If you are contemplating joining a company, you may want to look at the type of work agreement or contract they want you to sign. In some cases, becoming an independent contractor may make it difficult for you to have the same rights as those employed by the company directly.
While there are many benefits to becoming an independent contractor, you should also consider the drawbacks. Become familiar with some elements you should look out for when deciding on employment as an independent contractor.
Why hire independent contractors?
A company has various reasons for hiring independent contractors versus employees. Liability is one factor employers look at when considering how to structure employment contracts. Depending on the structure of the business, those at the top may want to protect themselves and the company from lawsuits should employees become injured or cause an accident that hurts others.
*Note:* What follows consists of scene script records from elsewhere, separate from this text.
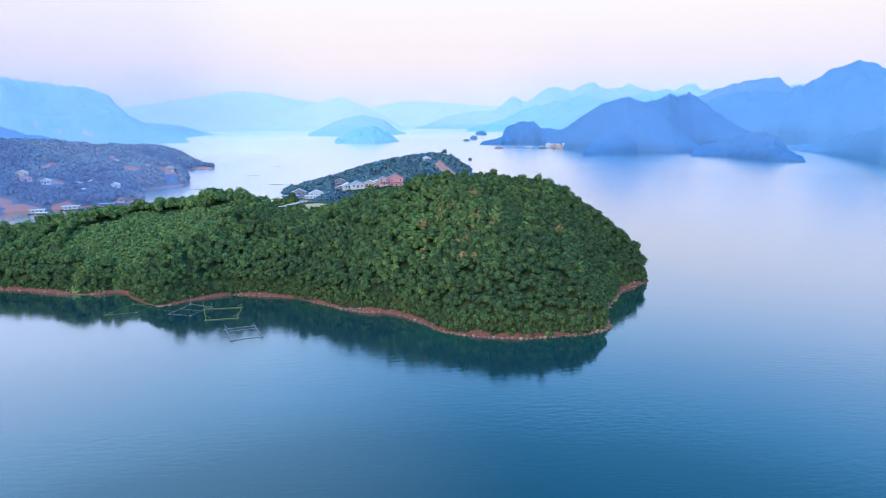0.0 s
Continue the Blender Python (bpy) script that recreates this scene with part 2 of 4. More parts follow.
def fbm(x, y, scale, octaves=4, seed=0):
    """Smooth 2D noise in about -1..1 for numpy arrays."""
    total, amp, norm = np.zeros_like(x), 1.0, 0.0
    for o in range(octaves):
        u, v = x / scale + 37.2 * seed + 11.7 * o, y / scale - 19.9 * seed + 5.3 * o
        i, j = np.floor(u), np.floor(v)
        fu, fv = u - i, v - j
        fu, fv = fu * fu * (3 - 2 * fu), fv * fv * (3 - 2 * fv)

        def h(a, b):
            q = np.sin(a * 127.1 + b * 311.7 + o * 17.3) * 43758.5453
            return (q - np.floor(q)) * 2 - 1
        total += amp * ((h(i, j) * (1 - fu) + h(i + 1, j) * fu) * (1 - fv) + (h(i, j + 1) * (1 - fu) + h(i + 1, j + 1) * fu) * fv)
        norm += amp
        amp, scale = amp * 0.5, scale * 0.5
    return total / norm


def smooth_ring(points, per=6):
    """A closed Catmull-Rom curve through the corners of an outline."""
    p = np.array(points, float)
    out = []
    for k in range(len(p)):
        a, b, c, d = p[k - 1], p[k], p[(k + 1) % len(p)], p[(k + 2) % len(p)]
        for t in np.linspace(0, 1, per, endpoint=False):
            out.append(0.5 * (2 * b + (c - a) * t + (2 * a - 5 * b + 4 * c - d) * t * t + (3 * b - a - 3 * c + d) * t ** 3))
    return np.array(out)


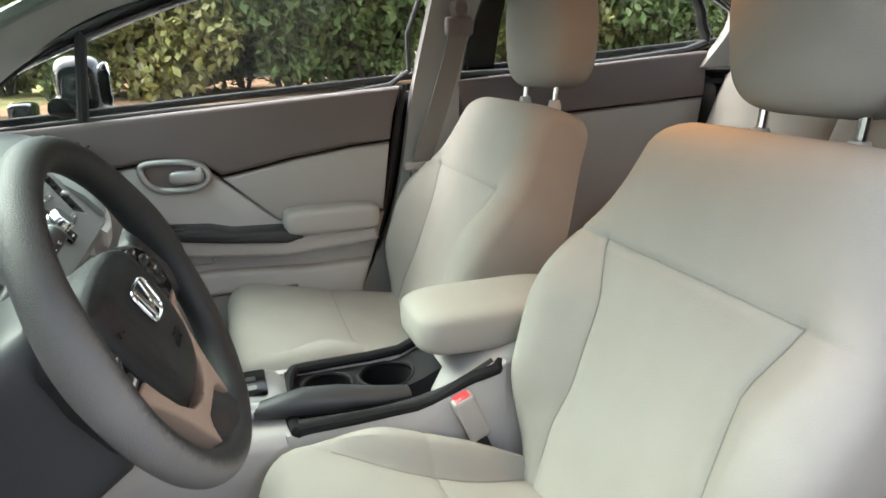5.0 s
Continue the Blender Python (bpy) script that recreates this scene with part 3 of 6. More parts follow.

What is an independent contractor?
An independent position may work better when a company decides that specific job duties do not require a rigid schedule or specific parameters dictating attendance. One of the items to look for in an independent contractor agreement is payment. Wages may not break down hourly but rather by the product. Companies also do not need to pay taxes or offer independent contractors health insurance. Since the pay structure varies for independent contractors versus employees, overtime wages also do not apply.
If you accept an independent contractor position, you may have more freedom during your working hours. However, you may also not qualify for benefits should you become injured while working. If you believe your employer purposely structured you as an independent contractor to get out of paying, you may want to have a professional look at your contract.